TASK INSTRUCTIONS: Copy exactly the lines from the beginning of the data down to and including the line holding "return loft([[(x, y, z)", without any pictures.
● ● ● ●
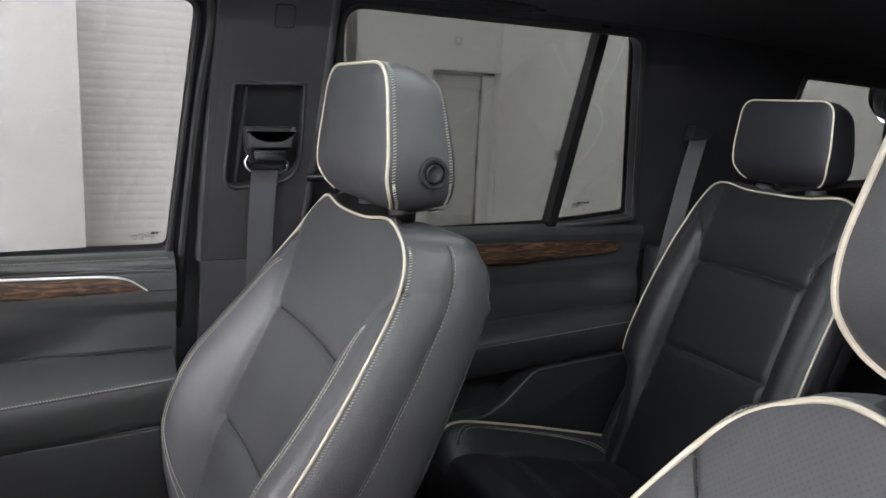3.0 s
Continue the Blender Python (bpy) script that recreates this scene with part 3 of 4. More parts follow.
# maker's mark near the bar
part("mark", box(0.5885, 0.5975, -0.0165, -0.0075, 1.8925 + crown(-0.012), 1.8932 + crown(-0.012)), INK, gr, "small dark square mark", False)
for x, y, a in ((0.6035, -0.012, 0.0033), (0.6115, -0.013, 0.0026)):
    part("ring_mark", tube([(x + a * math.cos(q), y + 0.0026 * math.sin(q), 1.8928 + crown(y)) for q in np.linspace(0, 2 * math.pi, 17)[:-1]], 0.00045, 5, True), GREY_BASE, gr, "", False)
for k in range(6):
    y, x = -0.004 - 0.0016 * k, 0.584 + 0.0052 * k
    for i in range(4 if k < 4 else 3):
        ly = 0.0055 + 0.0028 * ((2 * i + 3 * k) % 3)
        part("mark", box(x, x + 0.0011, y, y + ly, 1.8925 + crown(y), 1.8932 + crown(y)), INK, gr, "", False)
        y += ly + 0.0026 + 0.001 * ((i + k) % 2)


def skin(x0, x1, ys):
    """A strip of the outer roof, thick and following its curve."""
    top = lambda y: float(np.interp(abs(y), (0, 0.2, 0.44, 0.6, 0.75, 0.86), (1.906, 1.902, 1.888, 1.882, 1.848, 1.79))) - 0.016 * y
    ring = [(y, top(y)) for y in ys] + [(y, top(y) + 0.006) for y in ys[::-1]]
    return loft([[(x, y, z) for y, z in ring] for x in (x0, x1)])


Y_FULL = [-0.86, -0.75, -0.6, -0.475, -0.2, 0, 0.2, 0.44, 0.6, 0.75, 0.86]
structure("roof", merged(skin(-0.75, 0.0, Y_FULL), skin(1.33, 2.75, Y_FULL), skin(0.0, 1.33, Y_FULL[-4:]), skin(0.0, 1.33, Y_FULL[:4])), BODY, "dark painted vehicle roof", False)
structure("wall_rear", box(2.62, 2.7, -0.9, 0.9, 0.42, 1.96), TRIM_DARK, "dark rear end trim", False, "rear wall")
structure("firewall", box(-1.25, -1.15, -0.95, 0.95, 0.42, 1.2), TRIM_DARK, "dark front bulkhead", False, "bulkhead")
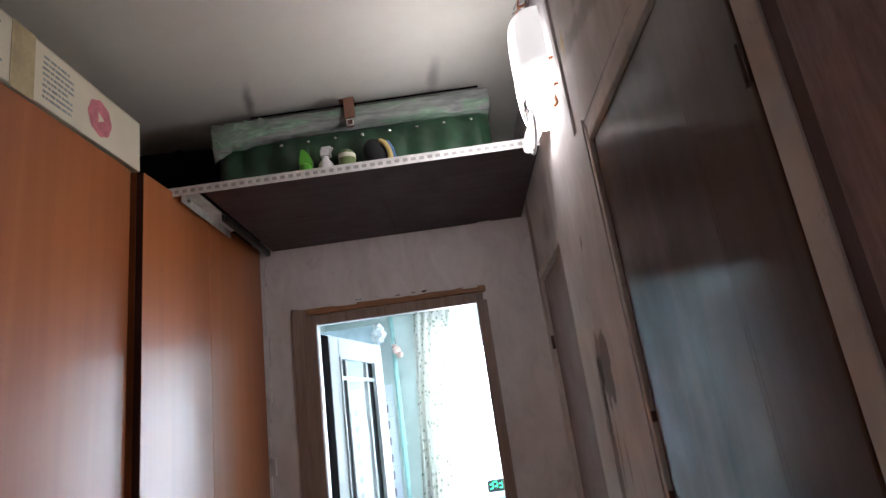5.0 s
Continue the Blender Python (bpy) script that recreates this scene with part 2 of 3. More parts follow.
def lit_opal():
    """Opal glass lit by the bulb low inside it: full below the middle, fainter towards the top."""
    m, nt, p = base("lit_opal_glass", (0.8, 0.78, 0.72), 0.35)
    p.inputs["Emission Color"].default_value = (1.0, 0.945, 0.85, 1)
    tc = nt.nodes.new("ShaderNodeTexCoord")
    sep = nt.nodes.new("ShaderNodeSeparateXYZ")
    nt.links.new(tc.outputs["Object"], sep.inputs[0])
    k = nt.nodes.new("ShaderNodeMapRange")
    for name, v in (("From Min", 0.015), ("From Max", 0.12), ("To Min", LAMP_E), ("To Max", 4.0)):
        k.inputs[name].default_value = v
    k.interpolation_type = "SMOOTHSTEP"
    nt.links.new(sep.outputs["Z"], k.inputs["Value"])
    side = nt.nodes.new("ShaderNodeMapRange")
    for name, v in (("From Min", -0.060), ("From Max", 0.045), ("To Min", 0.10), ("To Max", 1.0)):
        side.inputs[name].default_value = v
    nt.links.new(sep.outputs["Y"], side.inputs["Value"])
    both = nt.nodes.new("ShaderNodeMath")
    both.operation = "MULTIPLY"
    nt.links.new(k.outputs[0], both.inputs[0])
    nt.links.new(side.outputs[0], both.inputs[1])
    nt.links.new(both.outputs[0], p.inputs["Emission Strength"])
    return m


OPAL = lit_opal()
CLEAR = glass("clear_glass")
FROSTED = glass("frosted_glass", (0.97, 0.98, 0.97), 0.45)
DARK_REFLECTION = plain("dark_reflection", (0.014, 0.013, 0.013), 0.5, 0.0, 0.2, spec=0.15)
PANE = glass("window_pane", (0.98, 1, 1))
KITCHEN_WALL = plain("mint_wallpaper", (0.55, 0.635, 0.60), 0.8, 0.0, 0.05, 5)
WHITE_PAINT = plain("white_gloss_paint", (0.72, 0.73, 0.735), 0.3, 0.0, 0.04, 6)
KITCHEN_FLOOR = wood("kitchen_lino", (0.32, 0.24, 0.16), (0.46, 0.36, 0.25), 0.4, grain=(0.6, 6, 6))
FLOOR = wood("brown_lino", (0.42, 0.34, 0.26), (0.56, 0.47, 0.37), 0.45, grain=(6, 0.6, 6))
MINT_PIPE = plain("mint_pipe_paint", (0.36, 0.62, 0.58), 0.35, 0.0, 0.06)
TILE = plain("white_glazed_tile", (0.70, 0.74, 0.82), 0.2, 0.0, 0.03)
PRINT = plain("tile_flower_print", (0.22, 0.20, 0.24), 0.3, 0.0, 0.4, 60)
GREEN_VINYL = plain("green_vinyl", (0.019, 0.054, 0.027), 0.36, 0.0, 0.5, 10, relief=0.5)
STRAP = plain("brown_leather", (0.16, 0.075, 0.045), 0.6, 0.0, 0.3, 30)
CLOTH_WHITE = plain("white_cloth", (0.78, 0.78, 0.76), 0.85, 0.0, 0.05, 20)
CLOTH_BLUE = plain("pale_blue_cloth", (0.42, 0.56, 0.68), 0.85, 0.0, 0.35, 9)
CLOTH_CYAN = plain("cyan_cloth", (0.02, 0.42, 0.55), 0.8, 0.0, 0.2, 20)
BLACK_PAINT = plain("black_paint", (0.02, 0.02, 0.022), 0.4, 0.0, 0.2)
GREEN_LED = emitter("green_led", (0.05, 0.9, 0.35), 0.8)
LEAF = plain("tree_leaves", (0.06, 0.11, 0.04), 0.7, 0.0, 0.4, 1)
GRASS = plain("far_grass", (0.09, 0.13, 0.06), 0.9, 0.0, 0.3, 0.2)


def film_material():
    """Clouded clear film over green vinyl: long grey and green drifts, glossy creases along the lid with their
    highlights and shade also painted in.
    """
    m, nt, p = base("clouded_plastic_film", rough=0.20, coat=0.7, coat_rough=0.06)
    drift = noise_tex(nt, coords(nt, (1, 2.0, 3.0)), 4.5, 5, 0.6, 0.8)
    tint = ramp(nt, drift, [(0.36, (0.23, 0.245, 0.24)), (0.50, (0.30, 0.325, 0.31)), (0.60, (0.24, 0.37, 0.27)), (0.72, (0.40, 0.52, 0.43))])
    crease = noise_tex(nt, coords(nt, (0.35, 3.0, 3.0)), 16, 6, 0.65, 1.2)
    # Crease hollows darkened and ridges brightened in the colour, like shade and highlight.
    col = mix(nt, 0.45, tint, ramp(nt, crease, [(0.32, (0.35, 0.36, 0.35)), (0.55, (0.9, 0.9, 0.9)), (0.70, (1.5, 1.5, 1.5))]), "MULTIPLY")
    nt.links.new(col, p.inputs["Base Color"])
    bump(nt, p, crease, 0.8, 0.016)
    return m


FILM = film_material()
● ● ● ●
CORRECT RESPONSE:
3.0 s
Continue the Blender Python (bpy) script that recreates this scene with part 3 of 4. More parts follow.
# maker's mark near the bar
part("mark", box(0.5885, 0.5975, -0.0165, -0.0075, 1.8925 + crown(-0.012), 1.8932 + crown(-0.012)), INK, gr, "small dark square mark", False)
for x, y, a in ((0.6035, -0.012, 0.0033), (0.6115, -0.013, 0.0026)):
    part("ring_mark", tube([(x + a * math.cos(q), y + 0.0026 * math.sin(q), 1.8928 + crown(y)) for q in np.linspace(0, 2 * math.pi, 17)[:-1]], 0.00045, 5, True), GREY_BASE, gr, "", False)
for k in range(6):
    y, x = -0.004 - 0.0016 * k, 0.584 + 0.0052 * k
    for i in range(4 if k < 4 else 3):
        ly = 0.0055 + 0.0028 * ((2 * i + 3 * k) % 3)
        part("mark", box(x, x + 0.0011, y, y + ly, 1.8925 + crown(y), 1.8932 + crown(y)), INK, gr, "", False)
        y += ly + 0.0026 + 0.001 * ((i + k) % 2)


def skin(x0, x1, ys):
    """A strip of the outer roof, thick and following its curve."""
    top = lambda y: float(np.interp(abs(y), (0, 0.2, 0.44, 0.6, 0.75, 0.86), (1.906, 1.902, 1.888, 1.882, 1.848, 1.79))) - 0.016 * y
    ring = [(y, top(y)) for y in ys] + [(y, top(y) + 0.006) for y in ys[::-1]]
    return loft([[(x, y, z) for y, z in ring] for x in (x0, x1)])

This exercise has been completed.